What happened? That’s really bad.
Then I remember, right at the end of November I had my Bookbub. Readthrough and page reads from that would be coming in all December and even Jan, skewing all my ad results.
But then – even with the Bookbub tail, I’m STILL losing money? And once Bookbub is done, I’m really at 1:20???
I get depressed about that half the day, then just now at home realize I linked the Excel sheet wrong, and my Feb conversion is actually 1:10.
This cheers me up no end. 1:10 is good! It gives me the courage to go look at my readthrough, which I’ve also suspected is awful. I’ve had a number of reviews saying book 1 is so dark that people quit and read no more. I believed it.
But – my readthrough is pretty good! For KU reads 60% of people who read 1 go on to 2, and 40% go on to 3. I think that’s pretty standard. For units sold it drops off a bit more, 40% from 1 to 2, 30% to 3, but still – there’s maybe some influence of running a 99c price point.
Then it hits me – why I’m losing money. It’s not for lack of conversions or readthrough (although both could certainly be better) – it’s the pricing!
So obvious. At 99c, I’m tossing away $2 from the off.
I re-ran the analysis with $2.99 plugged in instead of 99c, and instantly I’m making a small profit.

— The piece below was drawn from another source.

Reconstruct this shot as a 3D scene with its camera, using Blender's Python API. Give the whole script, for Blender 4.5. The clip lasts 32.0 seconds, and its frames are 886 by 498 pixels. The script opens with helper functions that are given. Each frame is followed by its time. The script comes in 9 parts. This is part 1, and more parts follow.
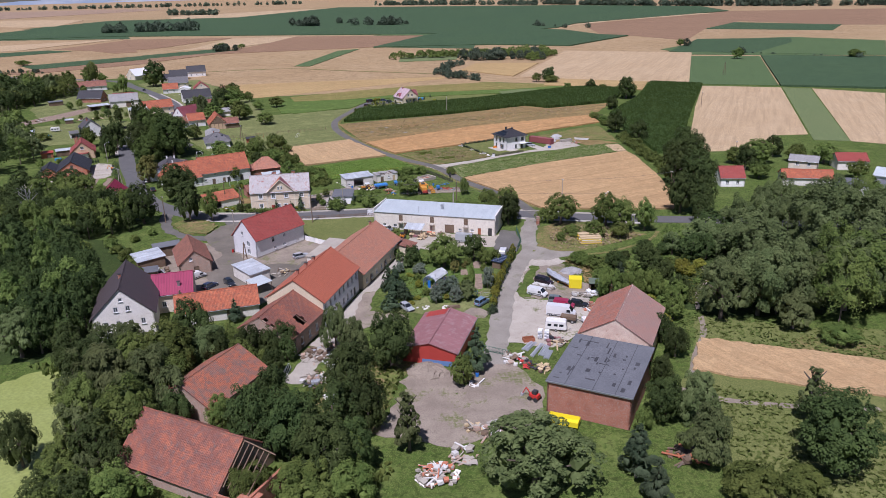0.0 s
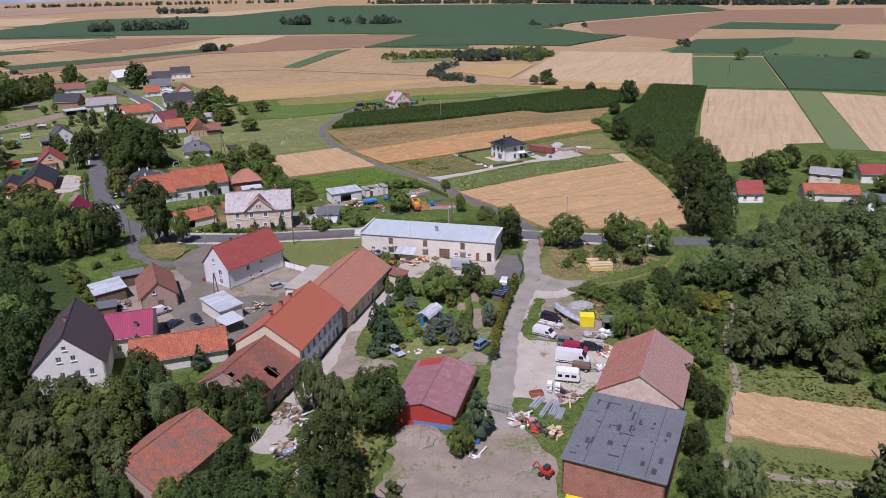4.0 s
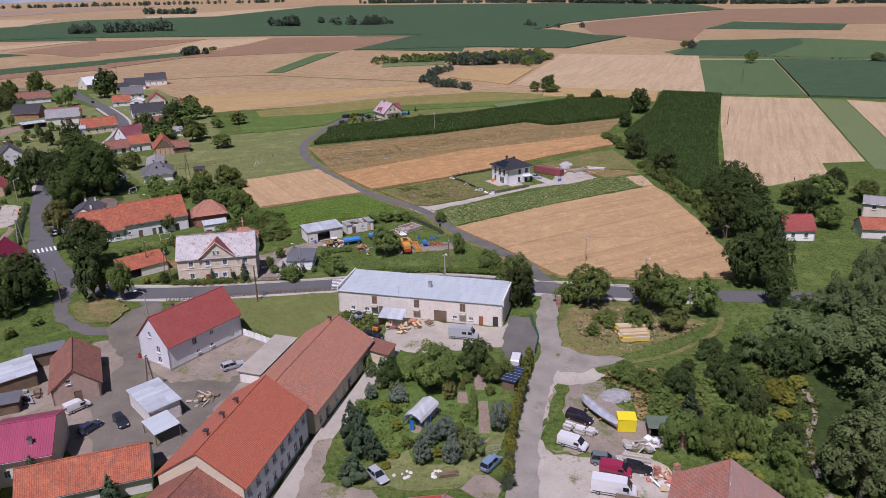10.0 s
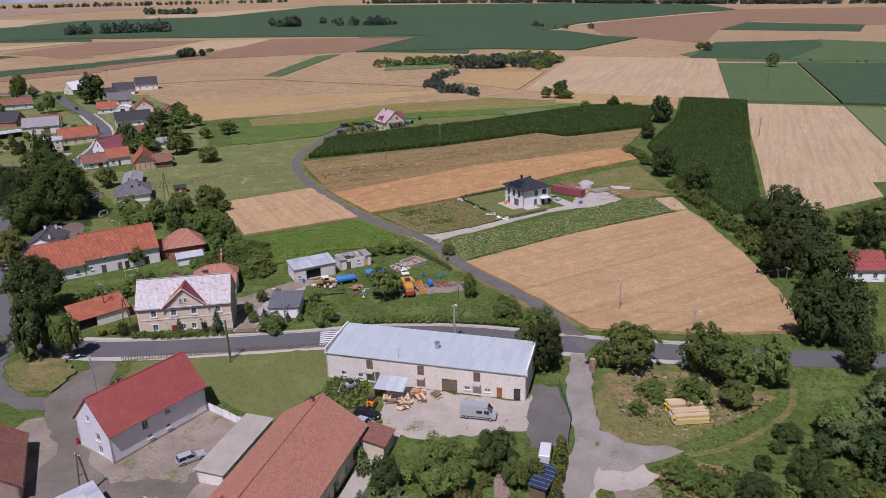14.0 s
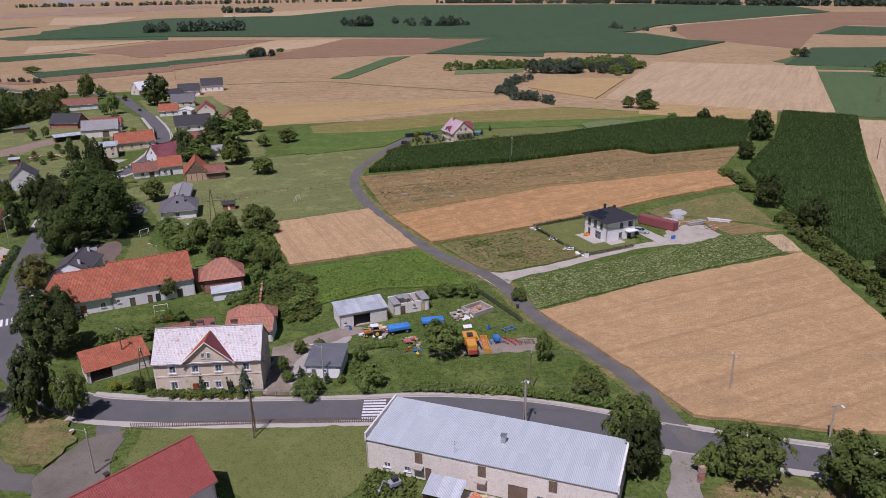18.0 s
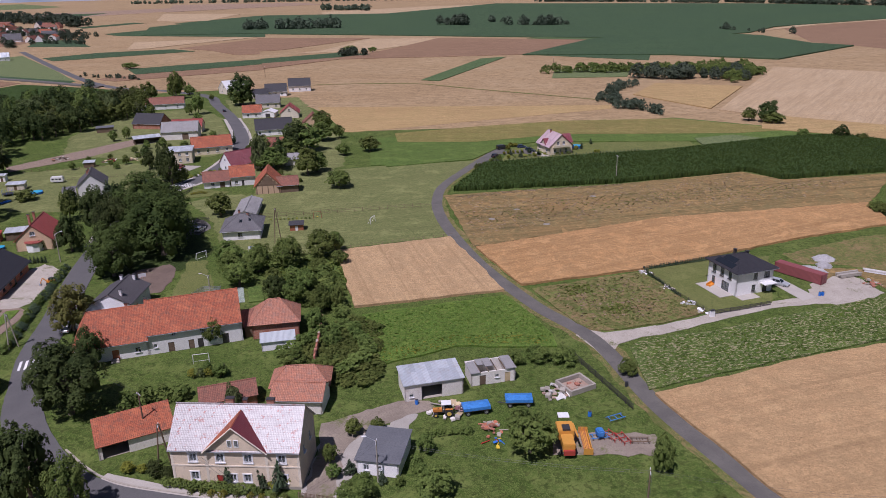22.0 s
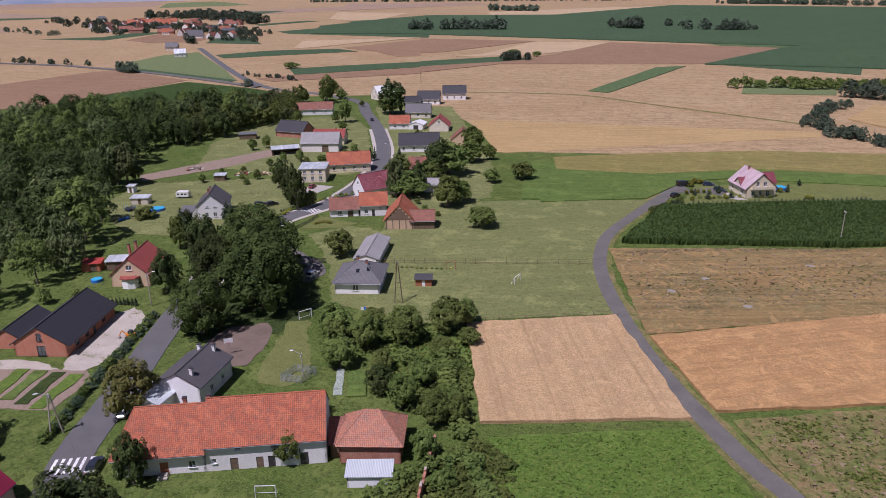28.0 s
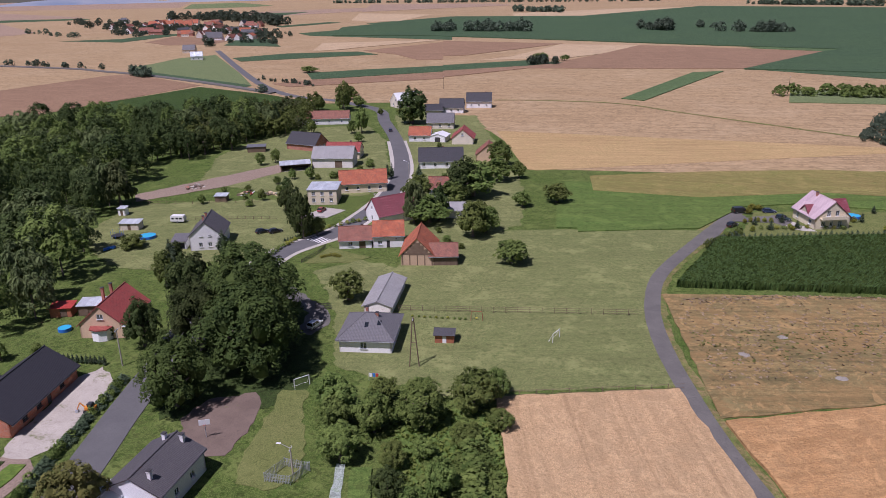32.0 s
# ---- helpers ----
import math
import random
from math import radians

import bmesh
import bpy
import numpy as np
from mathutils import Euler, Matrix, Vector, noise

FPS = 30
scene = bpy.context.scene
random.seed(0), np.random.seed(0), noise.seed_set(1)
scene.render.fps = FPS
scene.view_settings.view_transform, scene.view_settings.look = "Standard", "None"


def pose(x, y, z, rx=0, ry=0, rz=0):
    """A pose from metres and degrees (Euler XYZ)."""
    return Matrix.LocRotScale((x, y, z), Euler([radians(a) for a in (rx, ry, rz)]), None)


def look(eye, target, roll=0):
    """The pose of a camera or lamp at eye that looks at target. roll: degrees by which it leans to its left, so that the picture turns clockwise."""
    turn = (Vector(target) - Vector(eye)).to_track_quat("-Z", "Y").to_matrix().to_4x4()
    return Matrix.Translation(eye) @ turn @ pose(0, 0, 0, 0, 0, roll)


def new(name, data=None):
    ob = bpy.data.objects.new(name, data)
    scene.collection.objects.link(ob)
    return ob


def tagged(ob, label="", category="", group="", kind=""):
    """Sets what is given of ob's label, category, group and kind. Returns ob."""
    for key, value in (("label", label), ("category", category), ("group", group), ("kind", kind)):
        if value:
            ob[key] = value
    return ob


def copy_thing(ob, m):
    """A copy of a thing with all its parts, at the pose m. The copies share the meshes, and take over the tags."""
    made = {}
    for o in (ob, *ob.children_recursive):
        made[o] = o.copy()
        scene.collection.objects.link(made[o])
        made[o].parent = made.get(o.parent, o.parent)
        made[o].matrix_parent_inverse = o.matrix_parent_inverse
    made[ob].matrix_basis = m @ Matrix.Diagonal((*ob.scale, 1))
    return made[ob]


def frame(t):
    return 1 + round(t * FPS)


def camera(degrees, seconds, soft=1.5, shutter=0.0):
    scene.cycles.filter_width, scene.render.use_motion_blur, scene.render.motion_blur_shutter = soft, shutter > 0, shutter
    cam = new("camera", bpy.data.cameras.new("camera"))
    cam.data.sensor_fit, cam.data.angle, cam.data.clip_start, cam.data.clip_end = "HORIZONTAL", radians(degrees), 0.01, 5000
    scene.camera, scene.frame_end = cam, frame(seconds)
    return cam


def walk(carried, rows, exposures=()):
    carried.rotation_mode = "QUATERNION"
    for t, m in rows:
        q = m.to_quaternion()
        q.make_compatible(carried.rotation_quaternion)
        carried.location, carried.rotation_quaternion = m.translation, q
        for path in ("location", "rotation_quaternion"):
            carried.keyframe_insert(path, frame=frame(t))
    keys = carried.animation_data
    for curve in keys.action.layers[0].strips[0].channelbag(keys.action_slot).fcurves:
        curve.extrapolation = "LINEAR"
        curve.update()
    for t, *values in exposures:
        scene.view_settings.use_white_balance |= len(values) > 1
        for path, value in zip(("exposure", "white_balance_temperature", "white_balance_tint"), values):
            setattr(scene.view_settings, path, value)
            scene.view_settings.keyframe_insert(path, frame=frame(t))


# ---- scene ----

Well. This is why they say you can’t make money on a single book – you need a series – preferably a long one. It’s the reason the zombie books work for me. I need more Wren books, basically. I also need, for now, to raise the price of book 1. It’ll depress sales, I know that, but it can’t just keep bleeding money like this.
So – $2.99. Hopefully, if conversions hang at 1:10, I can then spend more on ads. And of course, I need to get book 4 out, and a box set of books 1-3, and the audiobooks, which could add some fringe income.

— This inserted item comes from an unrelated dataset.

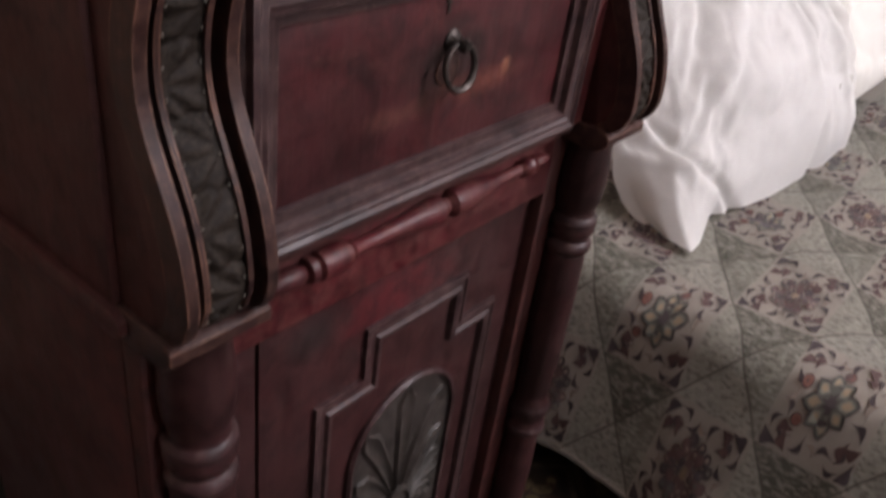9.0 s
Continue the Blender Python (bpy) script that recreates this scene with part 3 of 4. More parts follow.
def quilt():
    """A soft sheet over the mattress: flat on top, rounding over the near edge and hanging down to just over the floor."""
    bm = bmesh.new()
    uv = bm.loops.layers.uv.new("UVMap")
    rows = []
    ny, y_head, y_foot = 150, -0.055, -2.03
    s_list = [-0.245 + 0.0115 * i for i in range(int(1.52 / 0.0115))]
    for j in range(ny + 1):
        y = y_head + (y_foot - y_head) * (j / ny) ** 1.35
        rows.append([(bm.verts.new(cloth_at(s, y)), (s + 0.005) / PX + 1.5, (y + 0.30) / PY + 0.5) for s in s_list])
    for a, b in zip(rows, rows[1:]):
        for i in range(len(a) - 1):
            q = (a[i], b[i], b[i + 1], a[i + 1])
            f = bm.faces.new([w[0] for w in q])
            for loop, w in zip(f.loops, q):
                loop[uv].uv = (w[1], w[2])
    hem = bmesh.new()
    line = [row[0][0].co.copy() for row in rows]
    bmesh.ops.solidify(bm, geom=bm.faces[:], thickness=0.006)
    rings = []
    for i, p in enumerate(line):
        rings.append([hem.verts.new(p + Vector((math.cos(t) * 0.002, 0, math.sin(t) * 0.0024))) for t in (2 * math.pi * q / 8 for q in range(8))])
    for p, q in zip(rings, rings[1:]):
        for i in range(8):
            hem.faces.new((p[i], p[(i + 1) % 8], q[(i + 1) % 8], q[i]))
    ob = part("quilt", bm, QUILT, smooth=80)
    part("hem", hem, MATTRESS, ob, "narrow bound hem of the quilt")
    tagged(ob, "grey-green patchwork quilt with printed flower squares, hanging over the bed side", "quilt")
    quilt_print(ob)


def quilt_motif(kind, rng):
    """Flower print of one patch, in patches from its middle: scrolls in the corners, an open or a close-petalled flower."""
    p = Print()

    def petal(cx, cz, ang, r0, r1, w, mat):
        p.leaf(cx + r0 * math.cos(ang), cz + r0 * math.sin(ang), cx + r1 * math.cos(ang), cz + r1 * math.sin(ang), w, mat, 7)

    def comma(cx, cz, ang, size, bend, mat):
        n, left, right = 6, [], []
        for i in range(n + 1):
            t = i / n
            a = ang + bend * (t - 0.5) * 2.0
            x, z = cx + size * (t - 0.5) * math.cos(ang) - bend * size * 0.42 * (1 - (2 * t - 1) ** 2) * math.sin(ang), cz + size * (t - 0.5) * math.sin(ang) + bend * size * 0.42 * (1 - (2 * t - 1) ** 2) * math.cos(ang)
            w = size * (0.17 * (1 - t) ** 0.6 + 0.035)
            left.append((x - w * math.sin(a), z + w * math.cos(a)))
            right.append((x + w * math.sin(a), z - w * math.cos(a)))
        p.poly(left + right[::-1], mat)
    for q in range(4):
        c, s = round(math.cos(q * math.pi / 2)), round(math.sin(q * math.pi / 2))
        p.lift = 0
        for x, z, ang, size, bend, mat in ((-0.44, 0.43, 0.9, 0.15, 0.9, 0), (-0.30, 0.43, -0.5, 0.14, 0.8, 0), (-0.34, 0.31, 1.9, 0.13, -0.9, 1), (-0.17, 0.41, 0.6, 0.15, -0.8, 0),
                                           (-0.03, 0.43, 2.7, 0.13, 0.8, 2), (0.12, 0.40, 0.9, 0.16, 0.8, 0), (0.25, 0.43, 2.2, 0.14, -0.9, 1), (0.32, 0.34, -0.6, 0.14, 0.8, 0)):
            x, z, ang = x + rng.uniform(-0.02, 0.02), z + rng.uniform(-0.02, 0.01), ang + rng.uniform(-0.4, 0.4)
            comma(x * c - z * s, x * s + z * c, ang + q * math.pi / 2, size * 1.3, bend, mat)
    if kind == 0:
        for i in range(8):
            a = i * math.pi / 4 + 0.2
            p.lift = 1 + i % 2
            petal(0, 0, a, 0.02, 0.305 - 0.03 * (i % 2), 0.085, 0)
            p.lift = 3 + i % 2
            petal(0, 0, a, 0.05, 0.285 - 0.03 * (i % 2), 0.070, 3)
            p.lift = 5
            petal(0, 0, a, 0.08, 0.255 - 0.03 * (i % 2), 0.052, 4)
            p.lift = 6
            petal(0, 0, a, 0.11, 0.235 - 0.03 * (i % 2), 0.034, 5)
        p.lift = 7
        p.poly([(0.055 * math.cos(t), 0.055 * math.sin(t)) for t in (2 * math.pi * i / 10 for i in range(10))], 0)
        for bx, bz in ((0.30, -0.05), (-0.22, 0.24), (0.08, 0.33)):
            p.lift = 8
            p.poly([(bx + 0.066 * math.cos(t), bz + 0.066 * math.sin(t)) for t in (2 * math.pi * i / 9 for i in range(9))], 1)
            p.lift = 9
            p.poly([(bx + 0.048 * math.cos(t), bz + 0.048 * math.sin(t)) for t in (2 * math.pi * i / 9 for i in range(9))], 6)
            p.lift = 10
            p.ring(bx, bz, 0.026, 0.026, 0.5, 1, n=8)
    else:
        for ringr, n, size, lift in ((0.265, 14, 0.062, 1), (0.18, 11, 0.058, 3), (0.10, 7, 0.046, 5)):
            for i in range(n):
                a = 2 * math.pi * i / n + rng.uniform(-0.1, 0.1) + ringr * 9
                rr = ringr * rng.uniform(0.92, 1.08)
                cx, cz = rr * math.cos(a), rr * math.sin(a)
                p.lift = lift
                p.poly([(cx + size * math.cos(t), cz + size * math.sin(t)) for t in (2 * math.pi * j / 9 for j in range(9))], 1 if rng.random() < 0.6 else 0)
                p.lift = lift + 1
                p.poly([(cx + size * 0.45 * math.cos(t) + 0.012 * math.cos(a), cz + size * 0.45 * math.sin(t) + 0.012 * math.sin(a)) for t in (2 * math.pi * j / 8 for j in range(8))], rng.choice((2, 4, 2, 3, 1)))
        p.lift = 7
        p.poly([(0.06 * math.cos(t), 0.045 * math.sin(t)) for t in (2 * math.pi * i / 10 for i in range(10))], 5)
    return p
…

I’ve analyzed data before – but perhaps never with such clarity, or provokng such revelations. I’m doing good. The books are doing good. It’s my loss-leader pricing and ad-spend aversion that have caused drop-offs and losses. In other words – business side, not creative side, and that’s both a lot easier to stomach and to fix. In fact – it’s done!
Wren 1 up to $2.99. Zombie FB ads cranked up. Now I’ll sit back and see what happens.